You may have noticed that the PriorityItem has a compareTo method that compares priority values, while the equals method compares the items themselves. Because of this, it’s possible that compareTo will return 0 (which usually means the items that we are comparing are equal) while equals will still return false. However, according to the Javadocs for Comparable:

It is strongly recommended, but not strictly required that (x.compareTo(y)==0) == (x.equals(y)). Generally speaking, any class that implements the Comparable interface and violates this condition should clearly indicate this fact.

Thus, our PriorityItem class “has a natural ordering that is inconsistent with equals”. Normally, we would want x.compareTo(y) == 0 and x.equals(y) to both return true for the same two objects, but this class will be an exception.

Worksheet 4

Heap Brainteasers

Now, let’s get into some deeper questions about heaps.

Complete this exercise on your worksheet. Be sure to ask your TA if you have any questions!

Heapsort

Now, let’s move onto an application of the heap data structure. Suppose you have an array of \(N\) numbers that you want to sort smallest-to-largest. One algorithm for doing this is as follows:

Put all of the numbers in a min heap.
Repeatedly remove the min element from the heap, and store them in an array in that order.

This is called heapsort.

Now, what is the runtime of this sort? Since each insertion takes proportional to \(\log N\) comparisons once the heap gets large enough and each removal also takes proportional to \(\log N\) comparisons, the whole process takes proportional to \(N \log N\) comparisons.

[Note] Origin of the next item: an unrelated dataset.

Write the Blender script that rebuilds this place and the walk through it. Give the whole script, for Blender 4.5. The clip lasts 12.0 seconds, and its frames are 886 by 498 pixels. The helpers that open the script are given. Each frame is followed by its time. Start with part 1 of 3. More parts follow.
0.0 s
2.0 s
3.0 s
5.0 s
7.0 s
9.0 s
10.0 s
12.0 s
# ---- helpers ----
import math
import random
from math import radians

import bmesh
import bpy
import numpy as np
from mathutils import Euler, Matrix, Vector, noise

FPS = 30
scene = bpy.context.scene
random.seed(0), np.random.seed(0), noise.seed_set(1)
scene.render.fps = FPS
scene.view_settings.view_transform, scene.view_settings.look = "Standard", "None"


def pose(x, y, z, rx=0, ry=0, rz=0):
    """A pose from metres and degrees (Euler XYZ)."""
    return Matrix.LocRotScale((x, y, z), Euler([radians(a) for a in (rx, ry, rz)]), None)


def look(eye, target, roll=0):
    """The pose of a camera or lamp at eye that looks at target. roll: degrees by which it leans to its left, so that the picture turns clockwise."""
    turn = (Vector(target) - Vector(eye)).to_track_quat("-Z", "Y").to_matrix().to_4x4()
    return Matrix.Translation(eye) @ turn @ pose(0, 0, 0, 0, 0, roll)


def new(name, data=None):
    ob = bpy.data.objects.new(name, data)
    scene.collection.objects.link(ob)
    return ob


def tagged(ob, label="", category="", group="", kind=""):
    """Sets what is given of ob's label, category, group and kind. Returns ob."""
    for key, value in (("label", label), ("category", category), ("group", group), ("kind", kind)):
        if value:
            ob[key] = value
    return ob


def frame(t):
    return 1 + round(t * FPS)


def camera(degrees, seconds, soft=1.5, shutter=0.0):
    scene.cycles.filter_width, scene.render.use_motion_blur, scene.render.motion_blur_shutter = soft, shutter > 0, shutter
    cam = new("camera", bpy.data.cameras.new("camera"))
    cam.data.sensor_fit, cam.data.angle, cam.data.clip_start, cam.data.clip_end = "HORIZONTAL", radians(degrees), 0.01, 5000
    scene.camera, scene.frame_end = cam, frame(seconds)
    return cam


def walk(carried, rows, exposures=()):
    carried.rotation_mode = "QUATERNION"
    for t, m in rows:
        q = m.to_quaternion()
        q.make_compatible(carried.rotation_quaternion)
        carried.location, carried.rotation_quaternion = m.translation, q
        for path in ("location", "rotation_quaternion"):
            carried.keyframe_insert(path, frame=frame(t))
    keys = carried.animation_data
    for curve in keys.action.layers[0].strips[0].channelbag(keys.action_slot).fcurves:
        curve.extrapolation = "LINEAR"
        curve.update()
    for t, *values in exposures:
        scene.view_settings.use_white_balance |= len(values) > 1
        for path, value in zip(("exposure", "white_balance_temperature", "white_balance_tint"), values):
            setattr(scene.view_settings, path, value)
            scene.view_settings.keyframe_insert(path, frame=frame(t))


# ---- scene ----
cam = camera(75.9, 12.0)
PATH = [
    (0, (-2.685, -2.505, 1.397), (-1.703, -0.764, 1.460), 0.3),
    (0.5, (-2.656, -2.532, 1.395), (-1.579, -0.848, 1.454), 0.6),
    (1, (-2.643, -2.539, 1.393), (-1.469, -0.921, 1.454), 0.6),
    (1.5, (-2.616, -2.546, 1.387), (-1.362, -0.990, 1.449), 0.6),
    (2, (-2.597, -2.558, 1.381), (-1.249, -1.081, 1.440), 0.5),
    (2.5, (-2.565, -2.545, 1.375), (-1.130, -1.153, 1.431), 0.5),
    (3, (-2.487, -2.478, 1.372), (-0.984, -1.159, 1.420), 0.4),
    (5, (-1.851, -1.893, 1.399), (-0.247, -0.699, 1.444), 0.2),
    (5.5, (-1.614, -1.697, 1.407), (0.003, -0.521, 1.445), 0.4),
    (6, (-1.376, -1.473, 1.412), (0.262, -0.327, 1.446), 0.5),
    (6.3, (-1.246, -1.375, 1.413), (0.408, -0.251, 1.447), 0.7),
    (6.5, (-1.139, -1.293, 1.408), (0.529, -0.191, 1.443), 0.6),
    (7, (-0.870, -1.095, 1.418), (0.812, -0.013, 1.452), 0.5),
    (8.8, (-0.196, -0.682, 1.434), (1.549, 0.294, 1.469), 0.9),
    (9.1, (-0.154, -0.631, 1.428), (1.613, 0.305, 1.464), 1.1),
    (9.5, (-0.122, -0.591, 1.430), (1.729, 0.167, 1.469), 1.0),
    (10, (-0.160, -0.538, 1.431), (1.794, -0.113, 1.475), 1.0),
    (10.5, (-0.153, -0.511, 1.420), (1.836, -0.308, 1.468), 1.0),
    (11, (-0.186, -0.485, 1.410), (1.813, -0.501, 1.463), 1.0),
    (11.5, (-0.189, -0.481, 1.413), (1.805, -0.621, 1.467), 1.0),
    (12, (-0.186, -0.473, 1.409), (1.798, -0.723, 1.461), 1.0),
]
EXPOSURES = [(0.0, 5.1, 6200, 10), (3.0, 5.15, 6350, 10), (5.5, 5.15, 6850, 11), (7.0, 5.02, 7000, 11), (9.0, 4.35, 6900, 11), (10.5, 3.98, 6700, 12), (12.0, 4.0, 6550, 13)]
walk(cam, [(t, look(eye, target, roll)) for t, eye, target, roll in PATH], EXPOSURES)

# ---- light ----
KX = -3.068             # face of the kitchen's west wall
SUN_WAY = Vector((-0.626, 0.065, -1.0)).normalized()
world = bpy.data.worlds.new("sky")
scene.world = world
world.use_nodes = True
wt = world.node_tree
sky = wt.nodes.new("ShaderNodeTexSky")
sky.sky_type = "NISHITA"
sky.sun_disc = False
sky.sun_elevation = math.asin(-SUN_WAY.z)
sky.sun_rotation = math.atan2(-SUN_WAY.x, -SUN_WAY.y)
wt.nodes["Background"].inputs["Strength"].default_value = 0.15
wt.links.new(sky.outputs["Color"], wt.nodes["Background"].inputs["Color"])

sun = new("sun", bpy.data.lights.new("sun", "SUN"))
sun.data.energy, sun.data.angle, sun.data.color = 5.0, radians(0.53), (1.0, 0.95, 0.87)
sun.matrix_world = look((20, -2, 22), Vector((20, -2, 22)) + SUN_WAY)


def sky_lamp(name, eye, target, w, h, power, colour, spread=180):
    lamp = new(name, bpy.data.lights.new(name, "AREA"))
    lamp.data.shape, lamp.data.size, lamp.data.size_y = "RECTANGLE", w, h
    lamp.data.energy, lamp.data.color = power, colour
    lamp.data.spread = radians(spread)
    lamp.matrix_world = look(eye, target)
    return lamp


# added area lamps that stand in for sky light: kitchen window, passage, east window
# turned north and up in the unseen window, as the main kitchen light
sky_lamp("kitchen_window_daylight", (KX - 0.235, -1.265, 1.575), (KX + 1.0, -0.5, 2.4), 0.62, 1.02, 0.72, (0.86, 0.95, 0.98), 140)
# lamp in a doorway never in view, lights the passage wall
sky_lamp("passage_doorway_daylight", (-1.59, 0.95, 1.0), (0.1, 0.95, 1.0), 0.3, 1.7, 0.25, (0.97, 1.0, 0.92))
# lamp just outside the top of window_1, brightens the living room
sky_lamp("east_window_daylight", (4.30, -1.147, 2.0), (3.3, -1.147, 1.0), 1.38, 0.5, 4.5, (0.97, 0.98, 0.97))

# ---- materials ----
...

It turns out we can actually make step 1 of heapsort run faster—proportional to \(N\) comparisons—using a process called heapify. (Unfortunately, we can’t make step 2 run any faster than \(N \log N\), so the overall heapsort must take \(N \log N\) time.)

Heapify

The algorithm for taking an arbitrary array and making it into a min (or max) heap in time proportional to \(N\) is called heapify. Pseudocode for this algorithm is below:

def heapify(array):
    index = N / 2
    while index > 0:
        bubble down item at index
        index -= 1

Conceptually, you can think of this as building a heap from the bottom up. To get a visualization of this algorithm working, click on the BuildHeap button on USFCA interactive animation of a min heap. This loads a pre-set array and then runs heapify on it.

Try to describe the approach in your own words. Why does the index start at the middle of the array rather than the beginning, 0, or the end, N? How does each bubble down operation maintain heap invariants?

It is probably not immediately clear to you why this heapify runs in \(O(N)\). For those who are curious, you can check out an explanation on Wikipedia.

Conclusion

In today’s lab, we learned about another abstract data type called the priority queue. Priority queues can be implemented in many ways, but it is often implemented with a binary min heap. It is very easy to conflate the priority queue abstract data type and the heap data structure, so make sure to understand the difference between the two!

Additionally, we learned how to represent a heap with an array, as well as some of its core operations. We then explored a few conceptual questions about heaps and learned about a new sort that this new data structure provides, heapsort.

All in all, priority queues are an integral component of many algorithms for graph processing (which we’ll cover in a few labs). For example, the first few weeks of CS 170, Efficient Algorithms and Intractable Problems, typically involve graph algorithms that use priority queues. Look out for priority queues in other CS classes as well! You’ll find them invaluable in the operating systems class CS 162, where they’re used to schedule which processes in a computer to run at what times. They’ll also be very helpful in Project 3: BearMaps, when we are dealing with route finding.

Deliverables

To receive credit for this lab:

Complete MinHeap.java
Complete MinHeapPQ.java
Turn in the worksheet to your TA before you leave section.